### Given information
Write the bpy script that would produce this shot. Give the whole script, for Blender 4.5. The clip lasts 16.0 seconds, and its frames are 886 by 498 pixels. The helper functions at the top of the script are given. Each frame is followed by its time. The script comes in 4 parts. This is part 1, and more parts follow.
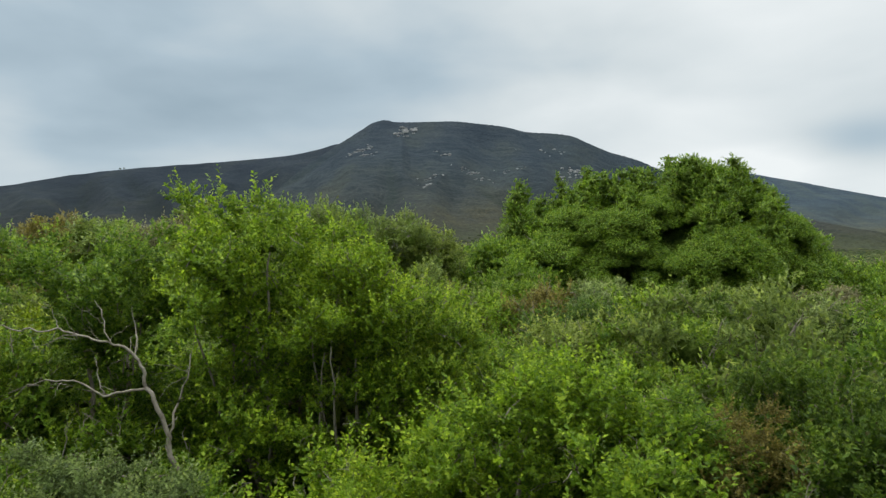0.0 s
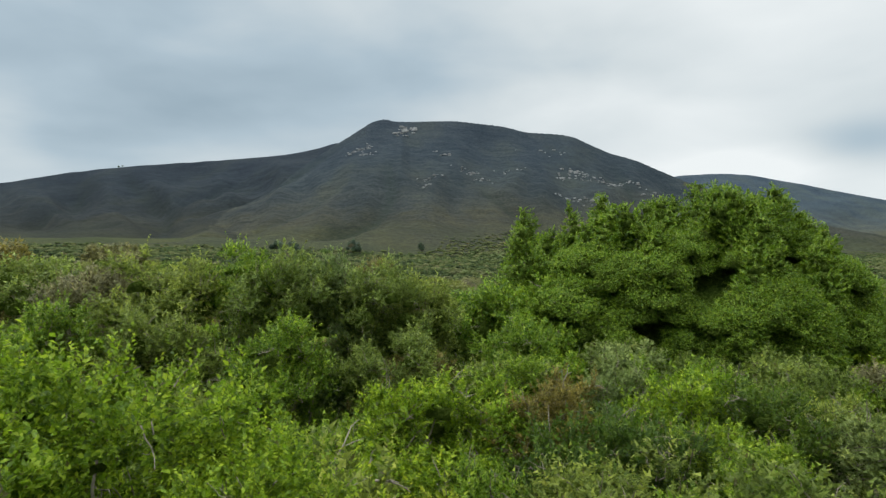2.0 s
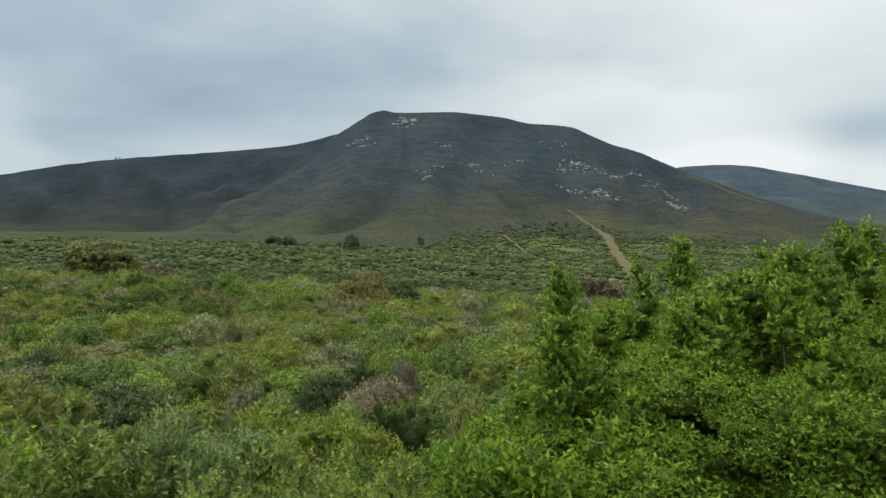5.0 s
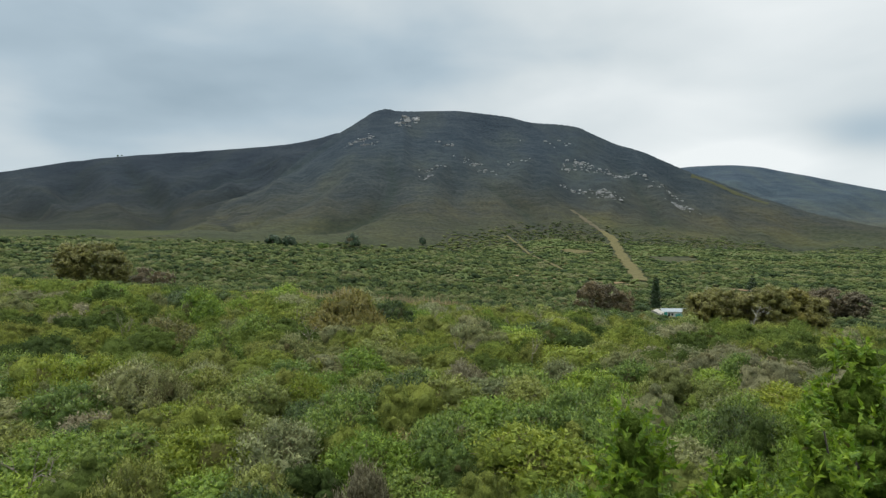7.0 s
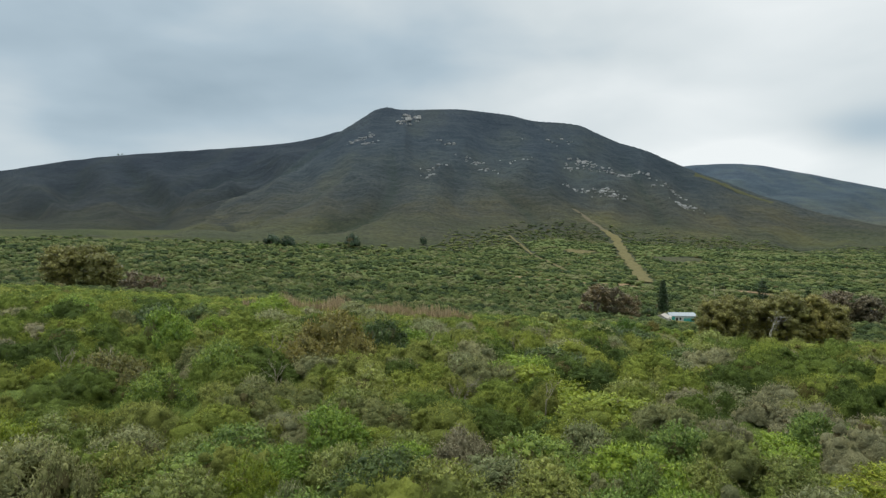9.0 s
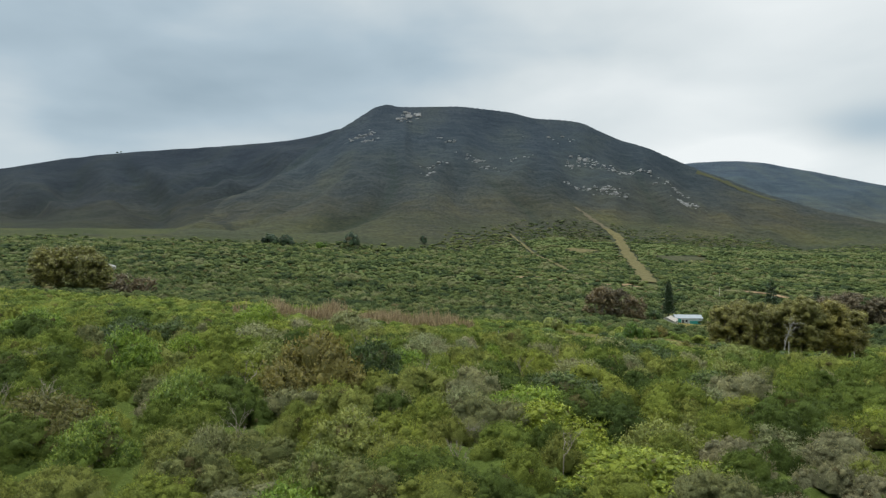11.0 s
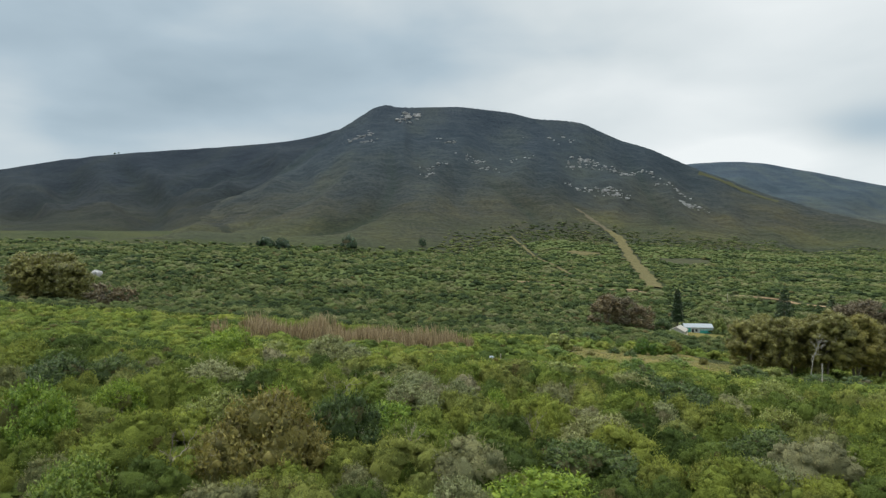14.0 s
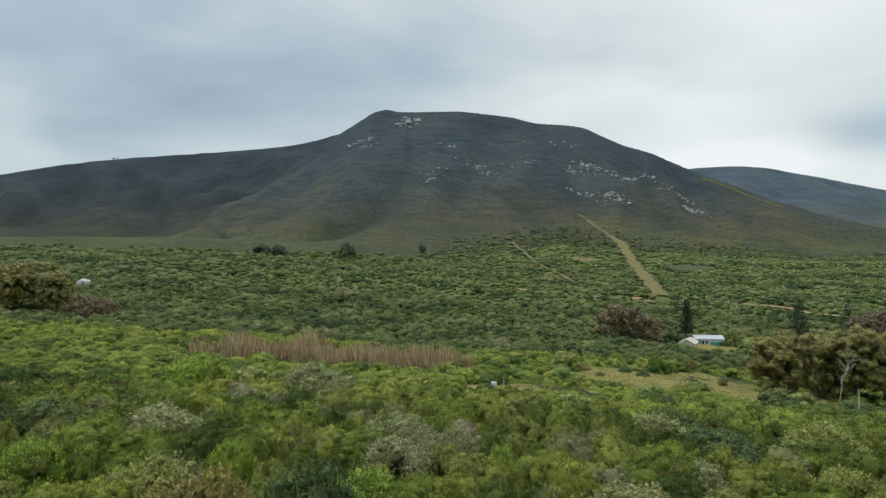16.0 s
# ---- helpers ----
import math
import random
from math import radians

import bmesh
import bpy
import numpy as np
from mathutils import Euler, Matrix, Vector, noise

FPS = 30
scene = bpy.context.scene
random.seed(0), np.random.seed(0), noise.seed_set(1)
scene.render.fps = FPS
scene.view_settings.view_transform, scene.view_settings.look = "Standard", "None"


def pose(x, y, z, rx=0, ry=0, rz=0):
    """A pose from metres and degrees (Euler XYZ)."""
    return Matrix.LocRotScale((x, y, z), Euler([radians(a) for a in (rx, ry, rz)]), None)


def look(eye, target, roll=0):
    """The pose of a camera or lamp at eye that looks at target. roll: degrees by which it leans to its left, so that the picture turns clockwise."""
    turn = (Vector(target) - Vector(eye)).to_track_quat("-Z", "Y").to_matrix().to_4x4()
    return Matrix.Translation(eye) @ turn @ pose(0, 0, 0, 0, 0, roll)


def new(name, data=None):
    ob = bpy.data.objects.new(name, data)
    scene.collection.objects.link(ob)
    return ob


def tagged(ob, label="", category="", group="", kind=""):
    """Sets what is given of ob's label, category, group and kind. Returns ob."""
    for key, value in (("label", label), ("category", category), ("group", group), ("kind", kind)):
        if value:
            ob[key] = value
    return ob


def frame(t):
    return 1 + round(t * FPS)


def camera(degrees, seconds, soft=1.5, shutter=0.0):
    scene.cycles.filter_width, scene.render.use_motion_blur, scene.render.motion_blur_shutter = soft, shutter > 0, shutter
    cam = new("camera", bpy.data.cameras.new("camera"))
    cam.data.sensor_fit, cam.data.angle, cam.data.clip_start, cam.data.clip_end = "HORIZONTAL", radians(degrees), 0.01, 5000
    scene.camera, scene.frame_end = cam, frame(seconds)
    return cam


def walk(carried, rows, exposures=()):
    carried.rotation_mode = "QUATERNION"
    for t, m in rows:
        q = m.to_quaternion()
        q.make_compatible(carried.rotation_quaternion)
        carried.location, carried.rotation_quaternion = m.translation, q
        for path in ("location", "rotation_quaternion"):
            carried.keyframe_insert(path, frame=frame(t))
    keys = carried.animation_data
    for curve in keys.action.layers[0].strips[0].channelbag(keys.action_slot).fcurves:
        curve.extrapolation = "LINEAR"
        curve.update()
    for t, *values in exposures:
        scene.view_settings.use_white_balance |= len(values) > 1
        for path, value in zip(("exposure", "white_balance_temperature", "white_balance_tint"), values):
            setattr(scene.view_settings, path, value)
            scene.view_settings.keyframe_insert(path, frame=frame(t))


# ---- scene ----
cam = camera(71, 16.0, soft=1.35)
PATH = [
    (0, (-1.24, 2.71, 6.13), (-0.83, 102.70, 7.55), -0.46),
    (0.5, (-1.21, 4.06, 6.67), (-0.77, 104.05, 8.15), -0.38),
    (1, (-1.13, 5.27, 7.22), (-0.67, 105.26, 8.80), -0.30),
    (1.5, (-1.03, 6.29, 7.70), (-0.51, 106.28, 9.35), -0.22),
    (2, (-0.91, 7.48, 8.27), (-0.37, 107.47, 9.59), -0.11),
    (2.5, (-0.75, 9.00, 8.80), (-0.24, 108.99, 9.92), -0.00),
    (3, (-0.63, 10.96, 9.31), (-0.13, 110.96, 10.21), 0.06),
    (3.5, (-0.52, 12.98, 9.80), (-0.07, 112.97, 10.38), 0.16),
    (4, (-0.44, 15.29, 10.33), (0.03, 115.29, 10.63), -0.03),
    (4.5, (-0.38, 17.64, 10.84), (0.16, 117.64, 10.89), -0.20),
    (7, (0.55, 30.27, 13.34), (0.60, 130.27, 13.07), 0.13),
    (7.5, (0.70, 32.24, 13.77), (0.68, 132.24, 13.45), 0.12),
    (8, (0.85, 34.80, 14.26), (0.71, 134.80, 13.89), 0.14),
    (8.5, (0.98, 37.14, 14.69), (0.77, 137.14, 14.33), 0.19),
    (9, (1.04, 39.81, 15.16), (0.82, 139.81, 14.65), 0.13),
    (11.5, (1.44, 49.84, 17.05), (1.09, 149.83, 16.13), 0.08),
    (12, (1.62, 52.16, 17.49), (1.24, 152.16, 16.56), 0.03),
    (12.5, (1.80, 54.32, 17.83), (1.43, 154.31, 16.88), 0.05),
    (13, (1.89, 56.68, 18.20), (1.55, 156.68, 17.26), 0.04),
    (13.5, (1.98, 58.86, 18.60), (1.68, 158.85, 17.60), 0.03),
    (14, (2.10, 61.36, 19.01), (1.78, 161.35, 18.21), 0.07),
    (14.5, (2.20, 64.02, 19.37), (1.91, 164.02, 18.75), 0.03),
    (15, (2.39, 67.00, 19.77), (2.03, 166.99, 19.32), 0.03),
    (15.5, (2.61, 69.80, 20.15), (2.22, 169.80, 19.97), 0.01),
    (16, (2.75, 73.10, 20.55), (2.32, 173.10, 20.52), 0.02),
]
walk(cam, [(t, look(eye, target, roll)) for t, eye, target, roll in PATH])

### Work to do
State the count of lines with the word "location" in them, and write nothing else.

### Right answer
2